Can you output the material exactly as written, minus any pictures it holds?

§ **Available data**
━━━━━━
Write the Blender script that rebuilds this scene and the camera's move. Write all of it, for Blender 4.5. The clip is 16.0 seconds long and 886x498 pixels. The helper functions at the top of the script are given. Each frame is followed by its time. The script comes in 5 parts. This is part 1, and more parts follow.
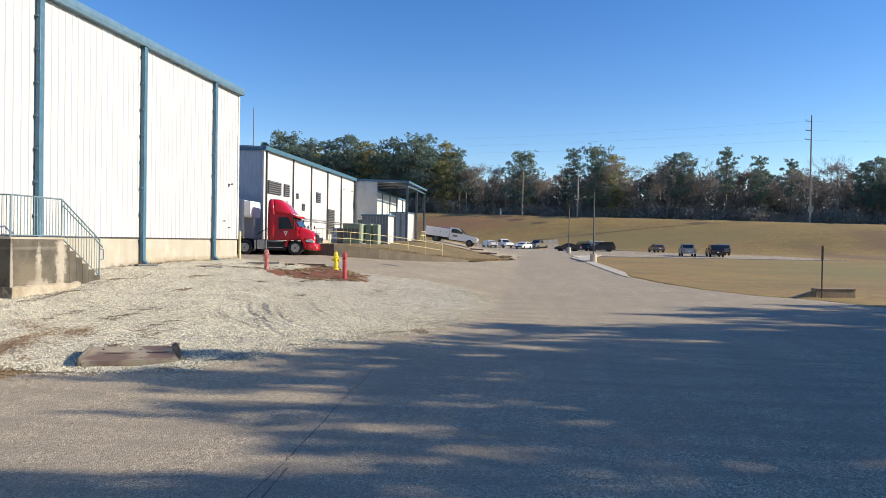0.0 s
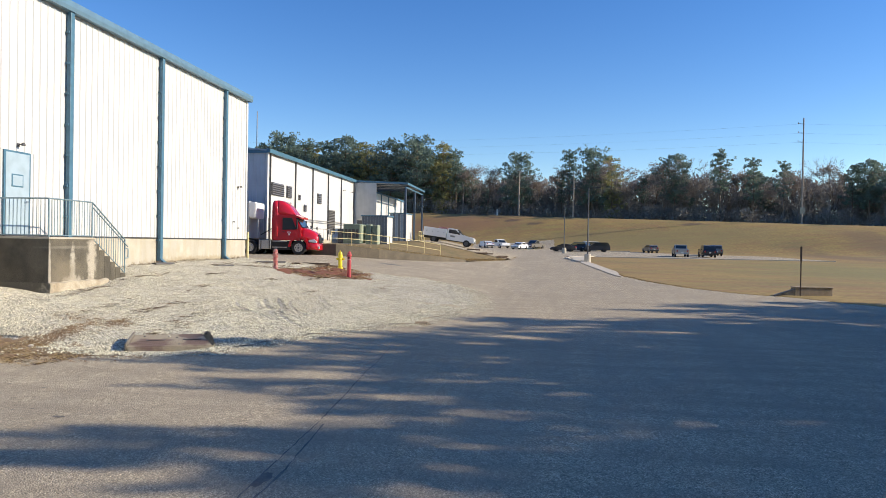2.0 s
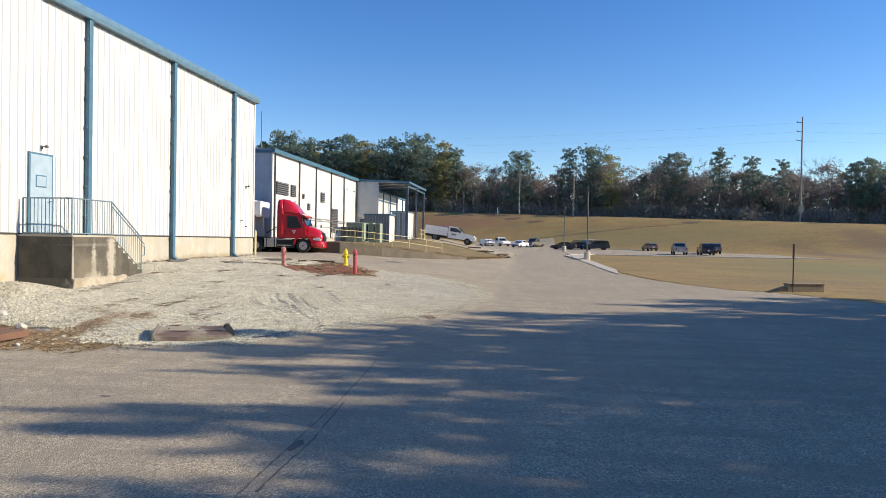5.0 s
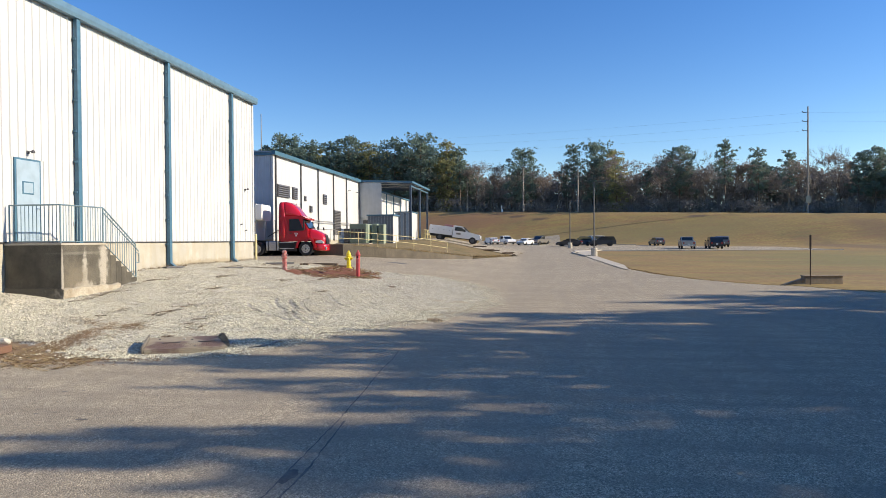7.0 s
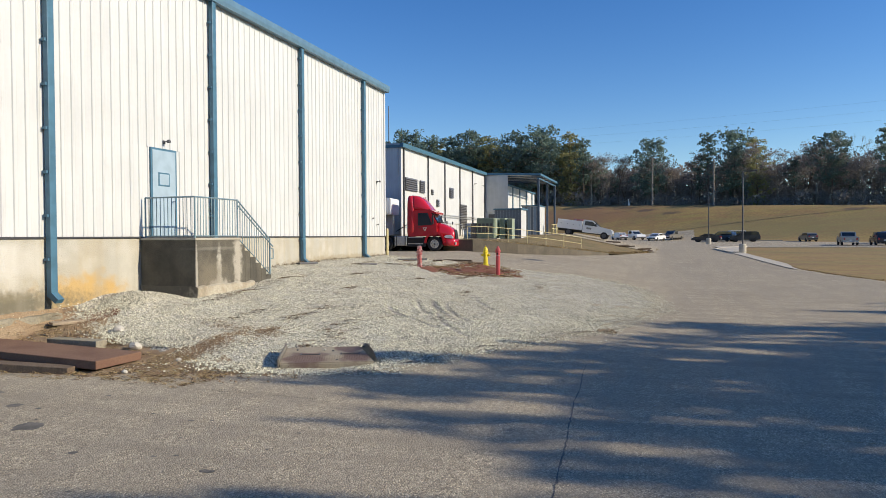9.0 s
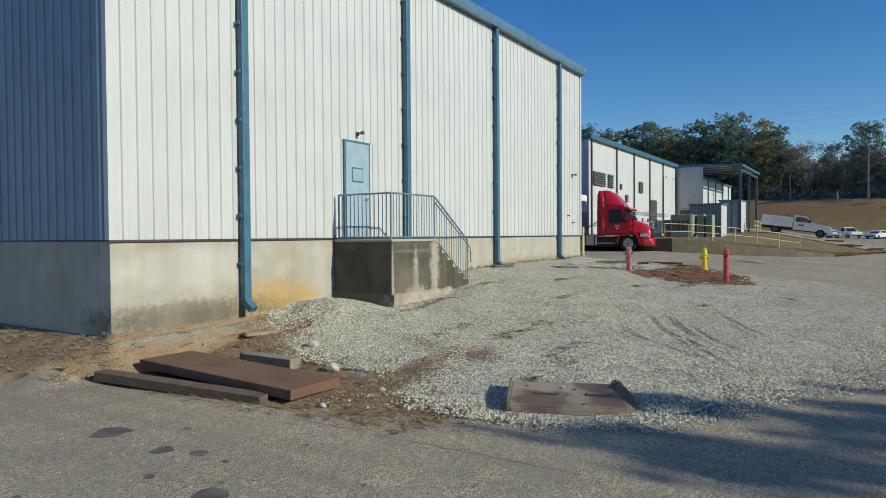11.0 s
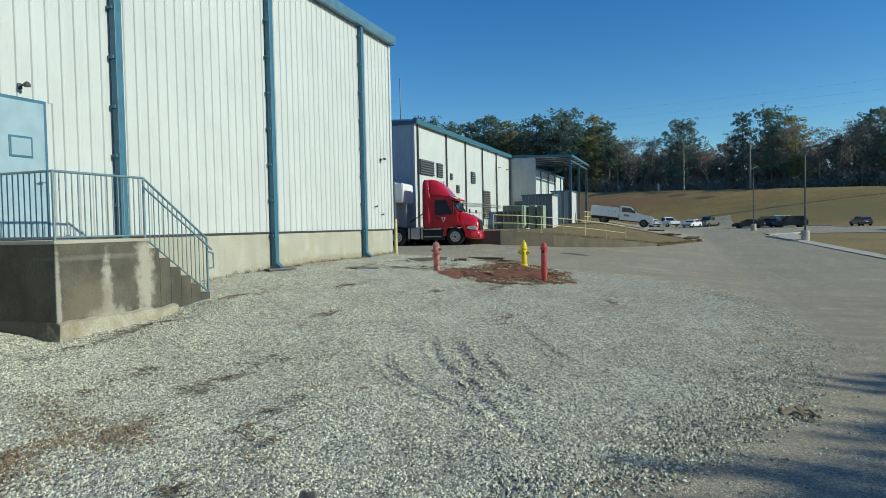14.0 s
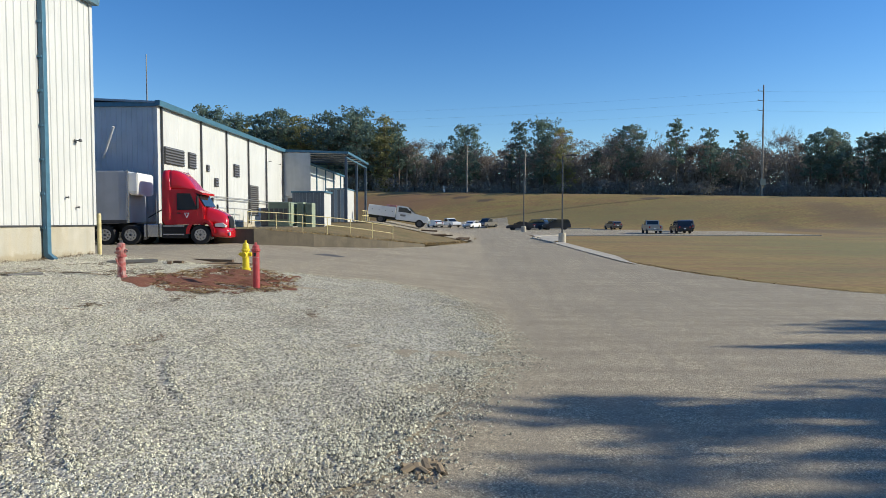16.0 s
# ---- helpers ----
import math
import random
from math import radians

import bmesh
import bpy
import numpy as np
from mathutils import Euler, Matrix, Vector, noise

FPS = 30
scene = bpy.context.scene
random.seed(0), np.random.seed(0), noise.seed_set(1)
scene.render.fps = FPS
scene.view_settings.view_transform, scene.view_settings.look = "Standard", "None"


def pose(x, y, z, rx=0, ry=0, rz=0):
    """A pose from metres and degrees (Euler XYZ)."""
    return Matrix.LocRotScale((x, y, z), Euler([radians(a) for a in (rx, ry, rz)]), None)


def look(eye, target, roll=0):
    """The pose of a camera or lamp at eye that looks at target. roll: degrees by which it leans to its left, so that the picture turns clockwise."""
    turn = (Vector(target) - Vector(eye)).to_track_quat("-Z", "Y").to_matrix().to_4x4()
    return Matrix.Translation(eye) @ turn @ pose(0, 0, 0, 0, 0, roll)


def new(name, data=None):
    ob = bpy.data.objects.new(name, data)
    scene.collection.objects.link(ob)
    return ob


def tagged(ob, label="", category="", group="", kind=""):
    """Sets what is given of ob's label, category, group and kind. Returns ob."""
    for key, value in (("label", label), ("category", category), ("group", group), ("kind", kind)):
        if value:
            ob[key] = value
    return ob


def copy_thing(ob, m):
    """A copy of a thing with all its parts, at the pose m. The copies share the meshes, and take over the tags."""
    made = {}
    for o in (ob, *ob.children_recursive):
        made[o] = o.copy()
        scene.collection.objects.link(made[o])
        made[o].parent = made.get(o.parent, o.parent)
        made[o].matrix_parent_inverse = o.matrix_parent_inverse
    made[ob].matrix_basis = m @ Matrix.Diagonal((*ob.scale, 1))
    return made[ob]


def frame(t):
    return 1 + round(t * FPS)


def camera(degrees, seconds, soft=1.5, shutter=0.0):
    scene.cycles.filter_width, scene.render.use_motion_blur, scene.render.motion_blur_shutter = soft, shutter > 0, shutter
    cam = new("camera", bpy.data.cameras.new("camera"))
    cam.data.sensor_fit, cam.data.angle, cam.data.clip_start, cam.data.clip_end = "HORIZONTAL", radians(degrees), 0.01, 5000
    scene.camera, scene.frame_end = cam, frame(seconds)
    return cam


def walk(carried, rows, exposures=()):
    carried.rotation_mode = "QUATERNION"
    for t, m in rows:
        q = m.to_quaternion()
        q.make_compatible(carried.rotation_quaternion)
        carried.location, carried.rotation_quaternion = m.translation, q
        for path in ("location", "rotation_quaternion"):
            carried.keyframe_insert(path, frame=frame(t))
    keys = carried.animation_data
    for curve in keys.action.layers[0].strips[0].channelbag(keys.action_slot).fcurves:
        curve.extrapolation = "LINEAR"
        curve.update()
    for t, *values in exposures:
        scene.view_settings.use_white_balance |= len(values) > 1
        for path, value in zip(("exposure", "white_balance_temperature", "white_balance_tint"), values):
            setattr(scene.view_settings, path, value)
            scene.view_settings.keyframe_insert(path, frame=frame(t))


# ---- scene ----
━━━━━━
§ **Exercise answer**
Write the Blender script that rebuilds this scene and the camera's move. Write all of it, for Blender 4.5. The clip is 16.0 seconds long and 886x498 pixels. The helper functions at the top of the script are given. Each frame is followed by its time. The script comes in 5 parts. This is part 1, and more parts follow.
0.0 s
2.0 s
5.0 s
7.0 s
9.0 s
11.0 s
14.0 s
16.0 s
# ---- helpers ----
import math
import random
from math import radians

import bmesh
import bpy
import numpy as np
from mathutils import Euler, Matrix, Vector, noise

FPS = 30
scene = bpy.context.scene
random.seed(0), np.random.seed(0), noise.seed_set(1)
scene.render.fps = FPS
scene.view_settings.view_transform, scene.view_settings.look = "Standard", "None"


def pose(x, y, z, rx=0, ry=0, rz=0):
    """A pose from metres and degrees (Euler XYZ)."""
    return Matrix.LocRotScale((x, y, z), Euler([radians(a) for a in (rx, ry, rz)]), None)


def look(eye, target, roll=0):
    """The pose of a camera or lamp at eye that looks at target. roll: degrees by which it leans to its left, so that the picture turns clockwise."""
    turn = (Vector(target) - Vector(eye)).to_track_quat("-Z", "Y").to_matrix().to_4x4()
    return Matrix.Translation(eye) @ turn @ pose(0, 0, 0, 0, 0, roll)


def new(name, data=None):
    ob = bpy.data.objects.new(name, data)
    scene.collection.objects.link(ob)
    return ob


def tagged(ob, label="", category="", group="", kind=""):
    """Sets what is given of ob's label, category, group and kind. Returns ob."""
    for key, value in (("label", label), ("category", category), ("group", group), ("kind", kind)):
        if value:
            ob[key] = value
    return ob


def copy_thing(ob, m):
    """A copy of a thing with all its parts, at the pose m. The copies share the meshes, and take over the tags."""
    made = {}
    for o in (ob, *ob.children_recursive):
        made[o] = o.copy()
        scene.collection.objects.link(made[o])
        made[o].parent = made.get(o.parent, o.parent)
        made[o].matrix_parent_inverse = o.matrix_parent_inverse
    made[ob].matrix_basis = m @ Matrix.Diagonal((*ob.scale, 1))
    return made[ob]


def frame(t):
    return 1 + round(t * FPS)


def camera(degrees, seconds, soft=1.5, shutter=0.0):
    scene.cycles.filter_width, scene.render.use_motion_blur, scene.render.motion_blur_shutter = soft, shutter > 0, shutter
    cam = new("camera", bpy.data.cameras.new("camera"))
    cam.data.sensor_fit, cam.data.angle, cam.data.clip_start, cam.data.clip_end = "HORIZONTAL", radians(degrees), 0.01, 5000
    scene.camera, scene.frame_end = cam, frame(seconds)
    return cam


def walk(carried, rows, exposures=()):
    carried.rotation_mode = "QUATERNION"
    for t, m in rows:
        q = m.to_quaternion()
        q.make_compatible(carried.rotation_quaternion)
        carried.location, carried.rotation_quaternion = m.translation, q
        for path in ("location", "rotation_quaternion"):
            carried.keyframe_insert(path, frame=frame(t))
    keys = carried.animation_data
    for curve in keys.action.layers[0].strips[0].channelbag(keys.action_slot).fcurves:
        curve.extrapolation = "LINEAR"
        curve.update()
    for t, *values in exposures:
        scene.view_settings.use_white_balance |= len(values) > 1
        for path, value in zip(("exposure", "white_balance_temperature", "white_balance_tint"), values):
            setattr(scene.view_settings, path, value)
            scene.view_settings.keyframe_insert(path, frame=frame(t))


# ---- scene ----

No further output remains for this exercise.